DiffVLA builds upon NAVSIM to enable
diffusion-driven end-to-end policy learning for language-conditioned autonomous driving.
This repository integrates pseudo-simulation from NAVSIM with diffusion-based trajectory generation.
We are keep working on E2E models and we will keep update the latest work list here:
[FlowDrive: Energy Flow Field for End-to-End Autonomous Driving] |
[IRL-VLA: Training an Vision-Language-Action Policy via Reward World Model] |
The image backbone is from https://github.com/youngwanLEE/vovnet-detectron2 Please download the weights of VoV99 net in the upper repo.

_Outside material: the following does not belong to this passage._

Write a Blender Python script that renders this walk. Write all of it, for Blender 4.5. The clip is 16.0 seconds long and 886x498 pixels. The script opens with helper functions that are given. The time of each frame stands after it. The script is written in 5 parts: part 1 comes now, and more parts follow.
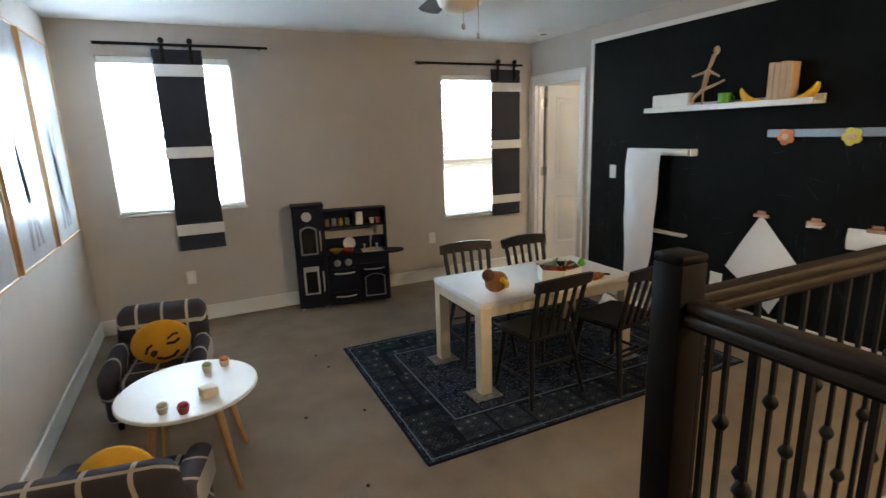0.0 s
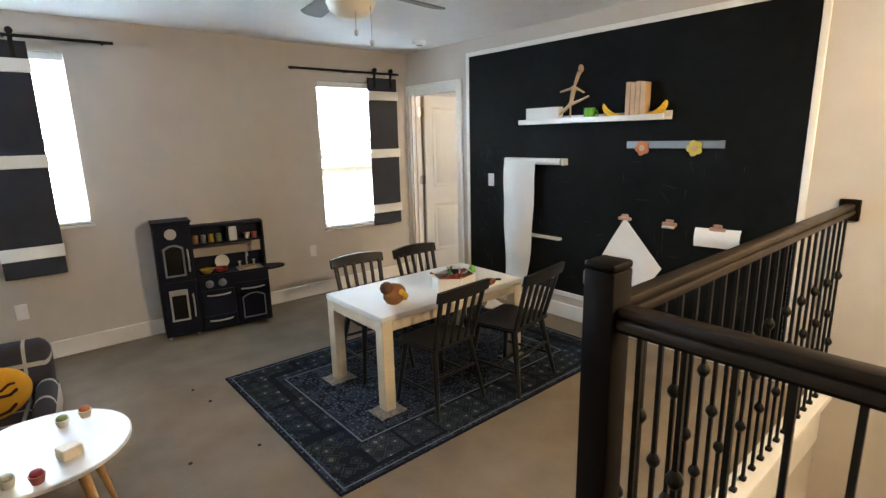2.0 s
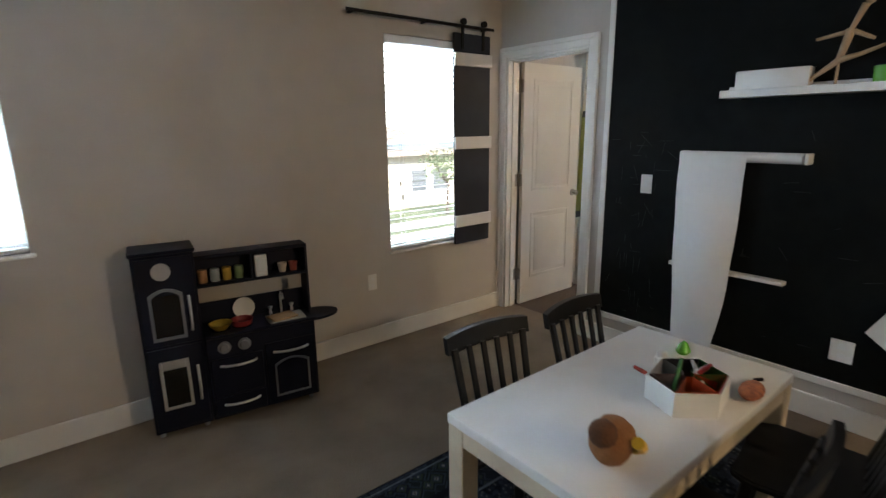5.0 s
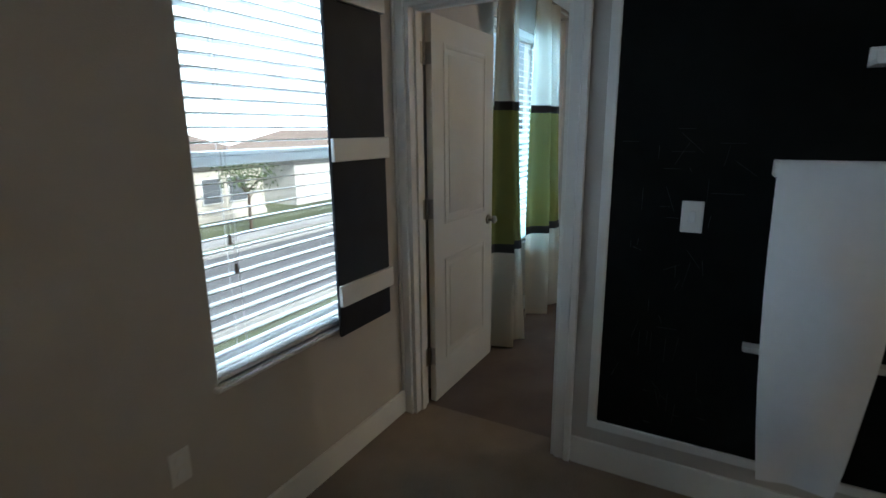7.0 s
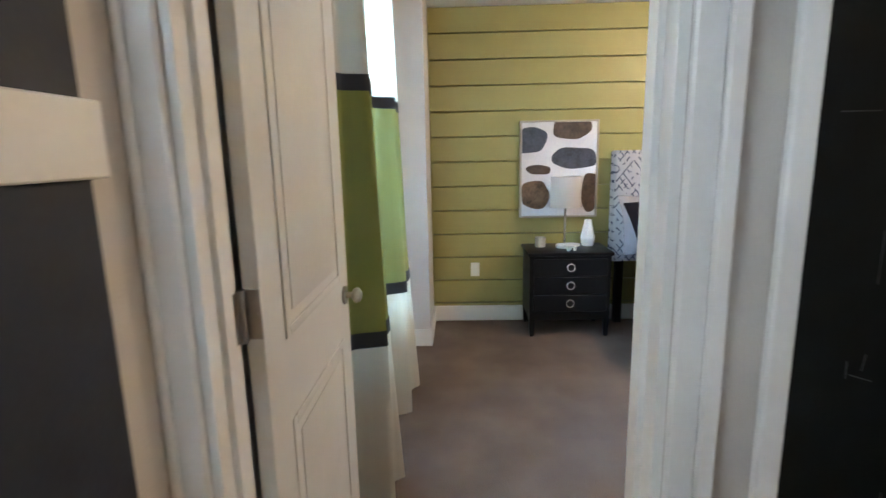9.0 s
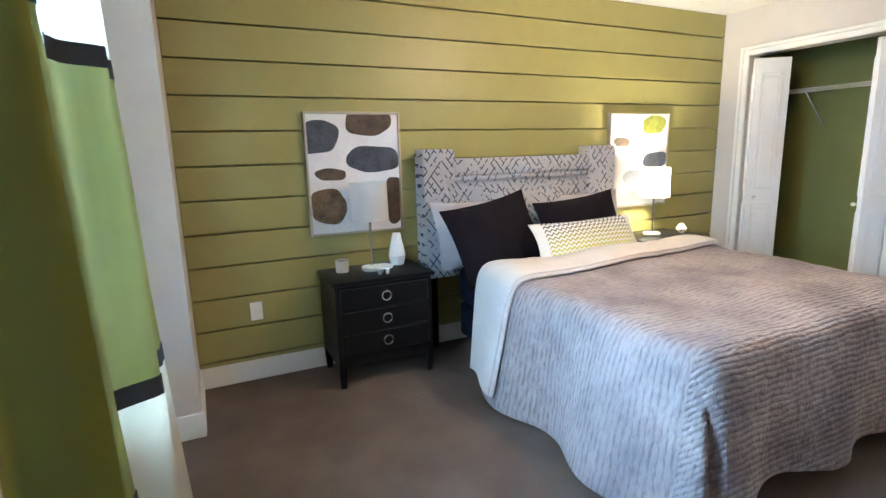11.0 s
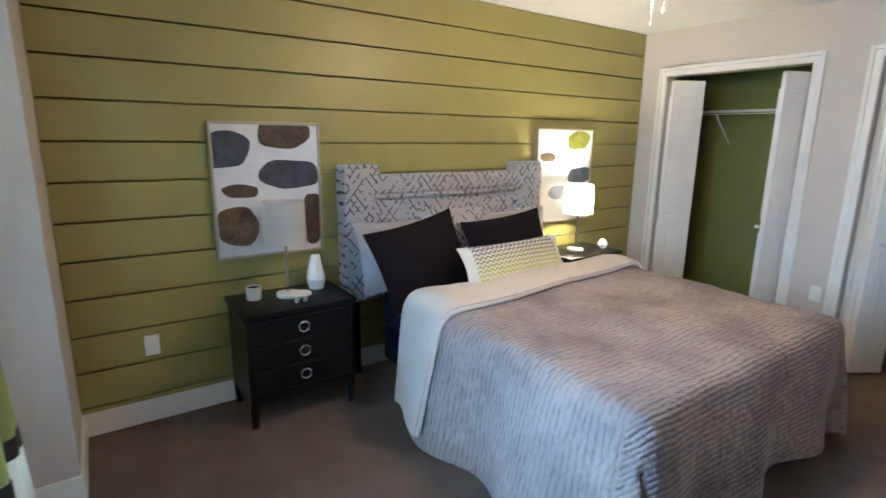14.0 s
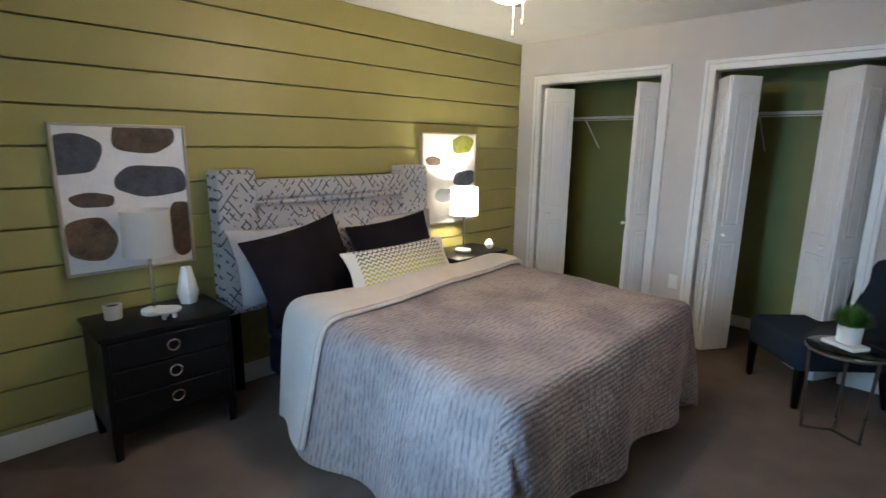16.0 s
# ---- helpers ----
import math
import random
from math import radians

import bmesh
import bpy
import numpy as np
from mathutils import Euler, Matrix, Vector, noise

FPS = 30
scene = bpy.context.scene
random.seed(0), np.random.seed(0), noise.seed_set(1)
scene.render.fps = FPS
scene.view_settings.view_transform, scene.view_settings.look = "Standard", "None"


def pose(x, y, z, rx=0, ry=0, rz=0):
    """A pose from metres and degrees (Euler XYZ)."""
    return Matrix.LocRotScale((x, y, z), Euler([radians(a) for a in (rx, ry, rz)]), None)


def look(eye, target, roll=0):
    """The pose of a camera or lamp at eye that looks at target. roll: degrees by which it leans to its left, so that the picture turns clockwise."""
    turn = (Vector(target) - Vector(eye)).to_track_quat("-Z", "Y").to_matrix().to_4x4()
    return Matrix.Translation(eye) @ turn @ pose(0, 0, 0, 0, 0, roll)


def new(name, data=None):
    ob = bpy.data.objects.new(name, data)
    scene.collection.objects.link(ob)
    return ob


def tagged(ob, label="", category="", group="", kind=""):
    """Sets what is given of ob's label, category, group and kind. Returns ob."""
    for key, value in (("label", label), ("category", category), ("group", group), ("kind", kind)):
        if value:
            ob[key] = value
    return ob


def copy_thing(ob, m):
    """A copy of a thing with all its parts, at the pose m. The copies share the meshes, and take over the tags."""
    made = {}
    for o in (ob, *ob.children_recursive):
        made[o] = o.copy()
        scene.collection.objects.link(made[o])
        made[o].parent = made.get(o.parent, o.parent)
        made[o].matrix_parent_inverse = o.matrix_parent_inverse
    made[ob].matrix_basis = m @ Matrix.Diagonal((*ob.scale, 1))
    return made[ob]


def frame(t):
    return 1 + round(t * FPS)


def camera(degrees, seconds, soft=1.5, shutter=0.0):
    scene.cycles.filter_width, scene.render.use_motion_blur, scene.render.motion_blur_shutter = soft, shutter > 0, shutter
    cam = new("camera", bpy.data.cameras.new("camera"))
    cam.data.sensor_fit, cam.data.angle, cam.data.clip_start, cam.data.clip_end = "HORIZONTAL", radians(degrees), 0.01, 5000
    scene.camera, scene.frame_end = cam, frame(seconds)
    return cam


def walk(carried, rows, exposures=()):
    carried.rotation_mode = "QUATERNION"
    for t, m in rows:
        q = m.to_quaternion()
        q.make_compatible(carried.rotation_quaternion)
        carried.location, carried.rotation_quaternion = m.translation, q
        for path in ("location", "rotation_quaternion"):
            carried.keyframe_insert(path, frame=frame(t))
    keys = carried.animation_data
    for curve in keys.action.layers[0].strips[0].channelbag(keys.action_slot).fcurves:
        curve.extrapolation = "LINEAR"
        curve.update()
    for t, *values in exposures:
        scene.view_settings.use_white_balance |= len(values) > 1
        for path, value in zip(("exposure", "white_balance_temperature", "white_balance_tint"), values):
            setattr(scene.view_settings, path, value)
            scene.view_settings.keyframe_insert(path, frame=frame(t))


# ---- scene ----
cam = camera(82.0, 16.0, soft=1.4, shutter=0.4)
PATH = [
    (0, (0.874, 1.106, 1.566), (1.707, 2.868, 1.119), -1.9),
    (0.5, (0.801, 1.163, 1.58), (1.826, 2.822, 1.133), -1.8),
    (1, (0.77, 1.21, 1.579), (1.945, 2.767, 1.136), -1.6),
    (1.5, (0.797, 1.219, 1.574), (2.047, 2.718, 1.138), -1.6),
    (2, (0.774, 1.254, 1.58), (2.039, 2.743, 1.148), -1.3),
    (2.5, (0.728, 1.348, 1.572), (1.92, 2.892, 1.132), -0.9),
    (3, (0.794, 1.565, 1.574), (1.818, 3.223, 1.124), -0.7),
    (5.5, (1.436, 3.434, 1.485), (2.752, 4.869, 1.029), -0.2),
    (6, (1.633, 3.897, 1.453), (3.067, 5.217, 1.002), 0.3),
    (6.5, (1.932, 4.253, 1.47), (3.512, 5.387, 1.003), -0.4),
    (7, (2.239, 4.584, 1.488), (3.94, 5.533, 1.033), -0.6),
    (7.5, (2.517, 4.838, 1.404), (4.316, 5.618, 1.015), -0.3),
    (8, (2.851, 5.177, 1.405), (4.754, 5.662, 1.029), -0.1),
    (8.5, (3.176, 5.383, 1.406), (5.117, 5.687, 1.031), -0.2),
    (9, (3.543, 5.502, 1.392), (5.507, 5.565, 1.02), -1.2),
    (9.5, (3.845, 5.589, 1.394), (5.796, 5.363, 1.021), -1.8),
    (10, (4.098, 5.626, 1.346), (5.993, 5.091, 0.997), -2.1),
    (12.5, (4.651, 5.599, 1.475), (6.363, 4.647, 1.07), -0.4),
    (13, (4.642, 5.562, 1.512), (6.373, 4.651, 1.094), 0.1),
    (13.5, (4.632, 5.559, 1.533), (6.348, 4.618, 1.119), 0.3),
    (14, (4.657, 5.54, 1.553), (6.266, 4.434, 1.123), 0.8),
    (14.5, (4.667, 5.475, 1.523), (6.137, 4.185, 1.102), 0.5),
    (15, (4.652, 5.411, 1.509), (5.987, 3.978, 1.1), 0.3),
    (15.5, (4.645, 5.412, 1.506), (5.922, 3.927, 1.101), 0.5),
    (16, (4.581, 5.45, 1.548), (5.954, 4.054, 1.141), 0.8),
]
walk(cam, [(t, look(eye, target, roll)) for t, eye, target, roll in PATH],
     exposures=[(0.0, 1.9, 6300, 8), (1.5, 2.45, 6300, 8), (2.5, 2.5, 6250, 7), (3.0, 2.05, 6150, 7), (5.5, 1.55, 6200, 9), (6.0, 1.42, 6150, 8), (6.5, 0.74, 5800, 5), (7.0, 0.33, 5650, 3), (8.0, 0.82, 5950, 6), (8.5, 1.42, 6150, 8),
                (9.0, 1.95, 6250, 10), (9.5, 1.9, 6100, 8), (10.0, 1.92, 6250, 9), (12.5, 1.45, 6020, 8), (14.5, 1.14, 6150, 8), (16.0, 0.86, 6150, 8)])

# ---- light ----
world = bpy.data.worlds.new("world")
scene.world = world
world.use_nodes = True
wn = world.node_tree
sky = wn.nodes.new("ShaderNodeTexSky")
sky.sky_type = "NISHITA"
sky.sun_disc = False
sky.sun_elevation, sky.sun_rotation = radians(48), radians(200)
sky.dust_density = 3.0
wn.links.new(sky.outputs["Color"], wn.nodes["Background"].inputs["Color"])
wn.nodes["Background"].inputs["Strength"].default_value = 0.15
sun = new("sun", bpy.data.lights.new("sun", "SUN"))
sun.data.energy, sun.data.angle, sun.data.color = 5.0, radians(0.5), (1.0, 0.95, 0.88)
sun.matrix_world = look((-3, -12, 16), (3, 10, -3))


def lamp(name, at, watts, colour, radius):
    ob = new(name, bpy.data.lights.new(name, "POINT"))
    ob.data.energy, ob.data.color, ob.data.shadow_soft_size = watts, colour, radius
    ob.location = at
    return ob


def window_sky(name, at, target, w, h, watts, colour=(0.66, 0.84, 1.0), spread=180):
    ob = new(name, bpy.data.lights.new(name, "AREA"))
    ob.data.shape, ob.data.size, ob.data.size_y = "RECTANGLE", w, h
    ob.data.energy, ob.data.color, ob.data.spread = watts, colour, radians(spread)
    ob.matrix_world = look(at, target)
    return ob


lamp("stair_lamp", (3.2, 0.3, 2.2), 33, (1.0, 0.72, 0.42), 0.09)
lamp("bedside_lamp_bulb", (7.42, 2.32, 1.1), 25.0, (1.0, 0.86, 0.62), 0.035)
lamp("bedroom_fan_bulb", (6.1, 3.5, 2.2), 32, (1.0, 0.74, 0.50), 0.05)

window_sky("window_sky_west", (0.755, 6.045, 1.6), (0.755, 3.0, 1.3), 0.86, 1.12, 36)
window_sky("window_sky_north", (3.67, 7.0, 3.0), (2.6, 3.2, 0.3), 1.8, 1.2, 145)
window_sky("window_sky_bedroom", (5.95, 6.065, 1.42), (5.95, 3.0, 1.1), 0.9, 1.5, 40, (0.36, 0.66, 1.0), 120)

# ---- materials ----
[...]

Please update the following parameters in
navsim/agents/diffvla/diffvla_config.py:
| Parameter | Description |
|---|
| pdm_pkl_path | Path to your PDM GT files. |
| num_voc | Different number of trajectory vocabs. |
| plan_anchor_path | Path to the anchor files used for trajectory planning. |
| with_vlm | Define with or without meta action cmd from VLM. |
Example:
pdm_file_path = "diffvla_data_exp/pdm_scores_8192" num_voc = 8192 plan_anchor_path = "diffvla_data_exp/planning_vb/trajectory_anchors_8192.npy" with_vlm = True
In the new version, the trajectory head has been replaced with a reward-based transformer head.
Please ensure that:
The active trajectory head is switched to navsim/agents/diffvla/trajectory_head_reward.py
The model definition file navsim/agents/diffvla/transfuser_model.py has been updated to use the transformer-based trajectory head.
Make sure all paths in configuration files are absolute or relative to the project root.
Cached or generated training data should be excluded via .gitignore.
Below is a recommended structure to extend this guide later:
Run the following command to define env, cache dataset and start training:
bash diffvla_env.sh bash cache_dataset_diffvla.sh bash train_diffvla.sh
Edit train_diffvla.sh to the specify dataset cache path, GPUs, and hyperparameters. For 8 * H20 (Chinese limited edition of H100 which is more than 2 times slower than H100) GPUs , the training will takes 45min*30 to finish.
To evaluate the agent, one must create metric cache 1st. Run the cache script:
bash metric_cache.sh
You can define your interested data set for evaluation such as navtest or navhard two stage. The default is set to navhard two stage.
We offer a fast evaluation script to test the model duo to the original test scripts from NAVSIM are too slow (30 min vs 2 hour).
Run the evaluation script:
bash fast_test.sh
Edit fast_test.sh to the specific CACHE_PATH, CKPT, EXP_NAME, EXP_ID and AGENT
Evaluation results will be saved in the results/ directory by default.
Please notice that the fast test script will have EPDM scores slightly differ from the original evaluation script the difference related scores between official evaluation scirpt and the fast test script is less than 0.25%.
The released version has some modifications compared to the paper on arXiv:
- The trajectory head has been updated from Diffusion Drive to a self-developed Transformer-based Trajectory Head.
- A reward loss derived from multiple EPDM sub-metrics has been introduced to guide training.
The current DiffVLA training requires EPDM scores for the trajectory vocabulary defined in your model. We provide a Python script to generate EPDM scores and save them as .pkl files (named with tokens for each training sample).
Run: python navsim/misc/gen_multi_trajs_pdm_score_ours.py
Please update parameters inside navsim/misc/gen_multi_trajs_pdm_score_ours.py, such as metric cache paths, output directories, and vocabulary file paths.